因為農村恰恰是不以傳統統治方式的各種手段強制性為條件才能實現對農民的人力物力等資源的動員。所以共產黨在這方面成功了,這成功也是有條件的,即對精英階層的相對剝奪。最成功的像普及初等教育和基本醫療,而這兩個最成功的制度都沒有經過中共中央的討論通過,也不是毛本人提出來的,而是普通老百姓在實踐中提出來的。建國初的教育實際與國民黨一樣,政府有錢建點房子招學生,但要考。到文革時期,統治階級精英階層最倒霉的時候,既不能講條件又不能要好處。這時基層的創造性卻成功了,而且這并不是巧合,這兩個制度被全面性的推行而且取得重大成效,都是在文革形勢趨于穩定之后1968年底的事。1968年9月份全國山頭一片紅,各地省市革委會都已成立,到11月份《人民日報》發表了山東兩個小學教師的一封信,即“侯王健議”,該信“建議所有(農村)公辦小學下放到大隊來辦,國家不再投資或少投資小學教育經費,教師國家不再發工資,改為大隊記工分”,“教師都回本大隊工作”。 這個制度在人民日報討論了十五天,全國各地風起響應。但后來是當時的教育部高官們編了一本《當代中國的教育》,在里面抱怨很多教師被下放到農村里,受到了很大的迫害。

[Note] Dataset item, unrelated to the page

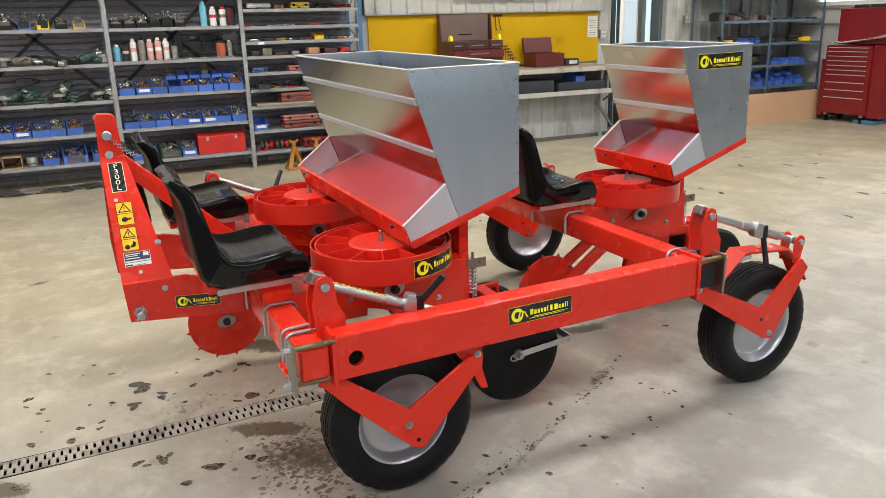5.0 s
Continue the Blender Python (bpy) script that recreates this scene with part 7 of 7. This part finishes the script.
# ---------------------------------------------------------------- blue-grey shelving in the corner
def corner_shelving():
    e = base("shelving_unit", "blue-grey painted steel shelving with small stock", "shelving")
    x0, x1 = -8.055, -7.50
    ys = (9.67, 10.55, 11.56)
    levels = (0.53, 0.82, 1.11, 1.41, 1.70, 1.975)
    for k, y in enumerate(ys):
        for x in (x0, x1):
            bm = B()
            box(bm, x - 0.019, x + 0.019, y - 0.002, y + 0.002, 0.055, 1.98)
            box(bm, x - 0.002, x + 0.002, y - 0.019, y + 0.019, 0.055, 1.98)
            part("upright", bm, BLUE_GREY, e)
    for z in levels:
        for a, b in zip(ys, ys[1:]):
            bm = B()
            box(bm, x0 + 0.003, x1 - 0.003, a + 0.004, b - 0.004, z - 0.005, z)
            box(bm, x1 - 0.003, x1 - 0.001, a + 0.02, b - 0.02, z - 0.035, z)
            part("shelf", bm, BLUE_GREY, e)
    rnd = random.Random(12)
    bm = B()
    box(bm, x0 + 0.03, x0 + 0.16, 9.71, 10.17, 1.7005, 1.91, 0.004)
    thing("white_carton", bm, ENAMEL_WHITE, "pale rectangular carton on a shelf", "box")
    for y in (10.05, 10.29):
        put_bin(BIN_WIDE, y, 1.7005, x1 - 0.30, "blue plastic bin on the corner shelving", "corner bins")
    for k in range(9):
        y = 9.76 + k * 0.10
        bm = B()
        if k % 3 == 0:
            cyl(bm, (x1 - 0.12, y, 1.4105), (x1 - 0.12, y, 1.4105 + rnd.uniform(0.05, 0.12)), 0.035, 12, chamfer=0.004)
            thing("tin", bm, (STRAP, CAN_WHITE, DARK_TOOL)[k % 3], "small tin among loose parts", "tin")
        else:
            box(bm, x1 - 0.22, x1 - 0.06, y - 0.035, y + 0.035, 1.4105, 1.4105 + rnd.uniform(0.025, 0.07), 0.006)
            thing("small_box", bm, (DARK_TOOL, BROWN, STRAP)[k % 3], "small dark steel parts box", "box", group="parts boxes")
    for k in range(4):
        bm = B()
        y = 10.66 + 0.21 * k
        box(bm, x1 - 0.25, x1 - 0.03, y, y + 0.17, 1.4105, 1.435, 0.004)
        thing("parts_tray", bm, DARK_TOOL, "flat dark steel parts tray", "tray", group="parts trays")
    for k in range(4):
        put_bin(BIN_SMALL, 10.02 + k * 0.105, 1.1105, x1 - 0.09, "small blue bin on the corner shelving", "corner bins")
    bm = B()
    prism(bm, [(10.36, 1.122), (10.90, 1.205), (10.91, 1.195), (10.37, 1.112)], x1 - 0.3, x1 - 0.06, "x")
    thing("sheet_offcut", bm, DARK_TOOL, "dark sheet offcut leaning on a shelf", "sheet")
    for k in range(3):
        bm = B()
        box(bm, x1 - 0.2, x1 - 0.04, 9.73 + k * 0.10, 9.81 + k * 0.10, 1.1105, 1.145 + 0.02 * k, 0.005)
        thing("small_box", bm, (DARK_TOOL, SIGN_YELLOW, DARK_TOOL)[k], "small flat dark parts box", "box", group="parts boxes")
    bm = B()
    box(bm, x1 - 0.2, x1 - 0.02, 11.20, 11.37, 1.1105, 1.17, 0.01)
    thing("small_box", bm, SIGN_YELLOW, "yellow box at the shelf's end", "box")
    for k in range(6):
        put_bin(BIN_SMALL, 10.68 + k * 0.112, 0.8205, x1 - 0.08, "small blue bin in a row", "corner bins")
    for k in range(5):
        put_bin(BIN_BIG, 10.42 + k * 0.20, 0.5305, x1 - 0.14, "blue plastic bin low on the corner shelving", "corner bins")
    for k in range(4):
        put_bin(BIN_SMALL, 10.47 + k * 0.2, 0.653, x1 - 0.16, "small blue bin stacked low down", "corner bins")
    bm = B()
    box(bm, -7.25, -7.232, 9.55, 11.30, 0.056, 0.465, 0.002, 1)
    thing("plywood_sheet", bm, PLY, "plywood sheet standing against the shelving", "sheet", pose(0, 0, 0))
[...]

從這里可以看出很根本的東西,像教育醫療這種公共用品之所以能夠在那么窮的情況下得到普及,基本的條件是對精英基層的特權和超額利益進行剝奪。有了文革的實踐之后,再反過來看儒家法家的不足就很明顯:一直沒有辦法解決對基層,而且數量非常龐大的聯系農民、直接和農民打交道的實行行政的問題。毛時代的辦法今天的很多自由派的人是不接受的,因為老搞階級斗爭,用階級斗爭、群眾運動這種整治壓力來逼迫精英階層老老實實,他們對這有很大意見。只要具備對精英階層相對剝奪的外在條件,一個普通老百姓就能進行制度創新。而這個基礎性的條件跟政策制度和部門是有沖突的。我們的教育部衛生部反對當時的下放是有道理的,因為這是損害他們的部門利益及相關管理的相關從業人員的利益,他們的目標就是本部門的利益最大化,相關從業人員的利益最大化,他只要把這個目標確立,合作醫療肯定是要被他們廢棄的,教育肯定是要被他們辦成市場化的。
因此,從這里看,農業社會一個很根本的問題是,在低收入的生產方式中如何應用適當的技術把人民最深的、切身的痛苦解決掉。這和正規化的行政部門的運作邏輯是完全相反的。在人類史上能夠在文革中辦成,這從反面說明了如果不能對精英階層相對剝奪的話,反過來最需要的自主就沒法維持。
整個歷史按儒家的說法,從大同到有以井田制為依托的小康到最后井田制都不能維持了,是一條下坡路。后來我們看到小平、耀邦、萬里他們要分田要廢除合作醫療,其實他們代表的是歷朝歷代的大多數,統治階級解決不了的東西,他們也不想解決。農業社會的基本規律:統治階級的相對剝奪問題解決不了的話,多數人的生存狀態是沒有依托的。不管兩千年來儒生有多么真誠的呼喚井田制,但他們沒有復辟過一次。很基本的原因是他們從來不追究問題,總是學而優則仕總而言之,他們自己不愿意放棄高薪,在他們的視野,以他們的局限就根本提不出如何實現對精英進行相對剝奪的邏輯。而如何提出相對剝奪的邏輯呢,實際上農業社會的基礎性的條件是不能完善的,小農經濟的存在不是因為他的生命力強而是因為超越其上的經濟條件不容易達到。
反觀歷史,如果歷史真有什么理論的話,很顯然歷史學家的覺悟要提高,而非水平的提高。這20年來,按照小平同志的教誨:教育要面向現代化、面向世界、面向未來。確實,我們現在和西方基本的標準接軌了,但遺憾的是,中國歷史的實際和問題意識都被他們拋棄了。在這方面他們比儒家還落后,儒家至少承認沒有井田制生產方式不完整,他們連這個都不承認。
井岡山的經驗就是建立一套組織系統把底層的反抗愿望變成有效的人力物力資源的支持,從而組織起一股強大的造反力量把舊的統治階級埋葬。
最后老田講到:“合作化、相對剝奪、上下統一、高度合作永遠不會過時。”這一觀點,受到了在場聽眾的強烈認同,掌聲陣陣響起。
講座結束后,許多網友都反映,田老師的講座資料相當豐富、思想非常深刻,為我們架起了通向歷史和未來的橋梁。甚至和老田一起,犧牲了吃飯的時間,做出了長時間的交流。